Entertainer Brian JamesWHEN 16-year-old Brian James shut the front door of his family home and set off for the capital he had no idea where he was going or what was going to happen.

What he did know was that by hook or by crook he was going to get into the music industry.

More than 50 years later music is still a big part of life for the new station manager of Faithful Radio at nearby Martham.

It was the Swinging 60s and London was the place to be. Faced with the prospect of marriage, kids and a job in a factory, the teenage Brian took a brave decision to follow his dream instead.

He’d always loved music. Recognising that, his father paid for him to go to night school to learn to read and write music.”

But as adulthood beckoned he found himself being encouraged to settle down with his girlfriend or take a factory job.

He said: “I didn’t want either so I told my parents I was going to stay with friends in London. I’d never been to London in my life.”

He hitch-hiked down to the metropolis and set about knocking on the doors of potential employers in the trade, trying to get them to listen to his work. He slept rough until he made a friend who had a kebab shop and offered him a place to sleep.

Getting a foot in the door was tough and there were many rejections. Then, just as he had made the decision to give it one last go before returning home and taking a job in the factory with his dad, he made a break through.
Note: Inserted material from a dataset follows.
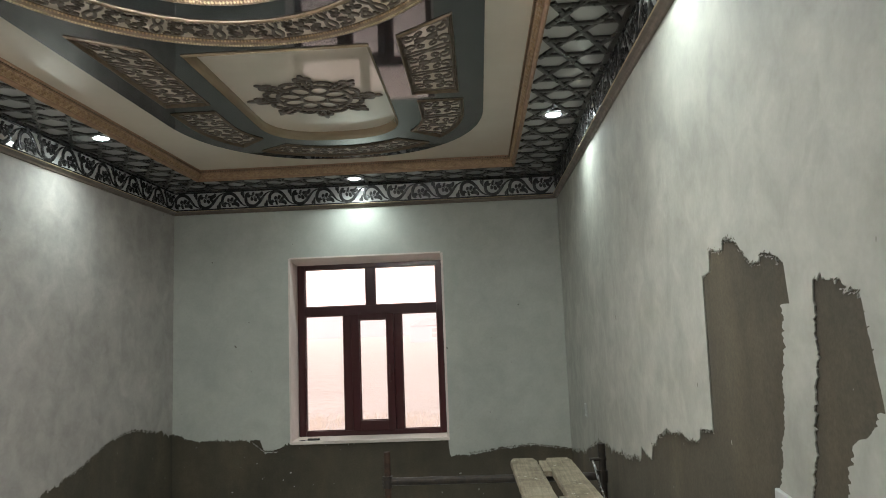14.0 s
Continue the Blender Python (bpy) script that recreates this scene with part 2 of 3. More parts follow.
def lathe(bm, centre, profile, sides=48):
    """Turn (radius, z) points about the upright axis."""
    cx, cy, cz = centre
    rings = [[bm.verts.new((cx + r * math.cos(t), cy + r * math.sin(t), cz + z)) for t in np.linspace(0, 2 * math.pi, sides, endpoint=False)] for r, z in profile]
    for p, q in zip(rings, rings[1:]):
        for i in range(sides):
            j = (i + 1) % sides
            bm.faces.new((p[i], p[j], q[j], q[i]))
    return bm


def offset_loop(loop, d):
    """A closed plan outline moved to its inner side by d, mitred."""
    p = np.array(loop, float)
    area = np.sum(p[:, 0] * np.roll(p[:, 1], -1) - np.roll(p[:, 0], -1) * p[:, 1])
    a, b = p - np.roll(p, 1, 0), np.roll(p, -1, 0) - p
    a /= np.linalg.norm(a, axis=1)[:, None]
    b /= np.linalg.norm(b, axis=1)[:, None]
    na, nb = np.stack((-a[:, 1], a[:, 0]), 1), np.stack((-b[:, 1], b[:, 0]), 1)
    n = na + nb
    n /= np.maximum(np.sum(n * nb, axis=1), 0.45)[:, None]
    return p + n * (d if area > 0 else -d)


def sweep(bm, loop, profile):
    """A moulding along a closed plan outline: (inward offset, z) points."""
    rings = [[bm.verts.new((x, y, z)) for x, y in offset_loop(loop, d)] for d, z in profile]
    n = len(loop)
    for p, q in zip(rings, rings[1:]):
        for i in range(n):
            j = (i + 1) % n
            bm.faces.new((p[i], p[j], q[j], q[i]))
    return bm


def even(loop, step, closed=True):
    """Points at even steps along an outline, with the direction of travel."""
    p = np.array(loop, float)
    if closed:
        p = np.vstack((p, p[:1]))
    seg = np.linalg.norm(np.diff(p, axis=0), axis=1)
    s = np.concatenate(([0], np.cumsum(seg)))
    n = max(3, round(s[-1] / step))
    at = np.linspace(0, s[-1], n, endpoint=not closed)
    x, y = np.interp(at, s, p[:, 0]), np.interp(at, s, p[:, 1])
    k = np.clip(np.searchsorted(s, at, side="right") - 1, 0, len(seg) - 1)
    d = np.diff(p, axis=0)[k] / seg[k][:, None]
    return list(zip(x, y, d[:, 0], d[:, 1]))


def beads(loop, inward, z, size, step, tilt=0.0):
    """A row of small raised leaves along an outline, in one mesh; tilt 0 hangs down, 90 faces inwards."""
    bm = bmesh.new()
    lx, ly, lz = size
    c, s = math.cos(radians(tilt)), math.sin(radians(tilt))
    p = np.array(loop, float)
    ccw = np.sum(p[:, 0] * np.roll(p[:, 1], -1) - np.roll(p[:, 0], -1) * p[:, 1]) > 0
    for x, y, dx, dy in even(offset_loop(loop, inward), step):
        nx, ny = (-dy, dx) if ccw else (dy, -dx)
        v = [bm.verts.new((x + a * dx + b * nx * c + h * nx * s, y + a * dy + b * ny * c + h * ny * s, z + b * s - h * c)) for a, b, h in ((-lx, 0, 0), (0, -ly, 0), (lx, 0, 0), (0, ly, 0), (-lx * 0.3, 0, lz), (lx * 0.3, 0, lz))]
        for q in ((0, 1, 4), (1, 5, 4), (1, 2, 5), (2, 3, 5), (3, 4, 5), (3, 0, 4)):
            bm.faces.new([v[i] for i in q])
    return bm


def plate(name, loops, z0, z1, material, parent=None, bevel=0.003):
    """A board with holes: the outline and its cut-outs, filled and extruded."""
    cu = bpy.data.curves.new(name, "CURVE")
    cu.dimensions, cu.fill_mode, cu.extrude, cu.bevel_depth = "2D", "BOTH", (z1 - z0) / 2 - bevel, bevel
    cu.offset = -bevel
    for loop in loops:
        sp = cu.splines.new("POLY")
        sp.points.add(len(loop) - 1)
        sp.points.foreach_set("co", [c for x, y in loop for c in (x, y, 0, 1)])
        sp.use_cyclic_u = True
    tmp = new("outline", cu)
    bpy.context.view_layer.update()
    me = bpy.data.meshes.new_from_object(tmp.evaluated_get(bpy.context.evaluated_depsgraph_get()))
    bpy.data.objects.remove(tmp)
    bpy.data.curves.remove(cu)
    me.transform(Matrix.Translation((0, 0, (z0 + z1) / 2)))
    me.name = name
    me.materials.clear()
    me.materials.append(material)
    ob = new(name, me)
    if parent:
        ob.parent = parent
        ob.matrix_parent_inverse = parent.matrix_world.inverted()
    return ob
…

He knocked on the door of a music publishing firm and was invited in by a man called Tony Peters who listened to his music. He liked one of the songs, handed Brian his train fare home and told him he would be in contact if it was used.

Not long afterwards Brian found himself presented with a cheque for £1,000 as advance payment and a job with the company.

He didn’t have a bank account, so someone from the firm took him into a local branch to set one up.

A couple of years later, having got himself established in the music business and having met some of the top performers of the day, he headed home because he missed his mum. He took with him a contacts book bulging with the telephone numbers of top musicians and performers.

Work as a compere and singer took him on to cruise ships and Warner Group holiday sites. He even worked as an extra in the holiday camp sit com Hi de Hi and got to know star Paul Shane.

With the arrival of the 1980s Brian found himself on the high seas working on P&O ships. It was a good gig, entertaining guests as they sailed in the Carribbean. It was the best part of two decades before he decided it was time to return to port for the last time.

He retired to Winterton a few years ago, but still the lure of the industry was strong. So he got involved with Harbour Radio and then helped to launch Smart Radio 18 months ago, using his show not just for music, but to interview people like 80s star Paul Young and former Westlife singer Brian McFadden.

Now he has taken the reins at Faithful Radio, with assistance from wife Carol and is bringing in new presenters with the aim of opening it up to a wider audience.

The station, based at Cornerstone Baptist Church, broadcasts music and discussion as well as debate, news and study with a Christian theme.

“We can discuss local issues and encourage people to contact us if they want to say anything. If they want to come in and chat about their events they can,” said Brian. “It’s nice and easy and relaxed.”

“It is a lovely little studio based inside the church and our listeners are from all over the world.”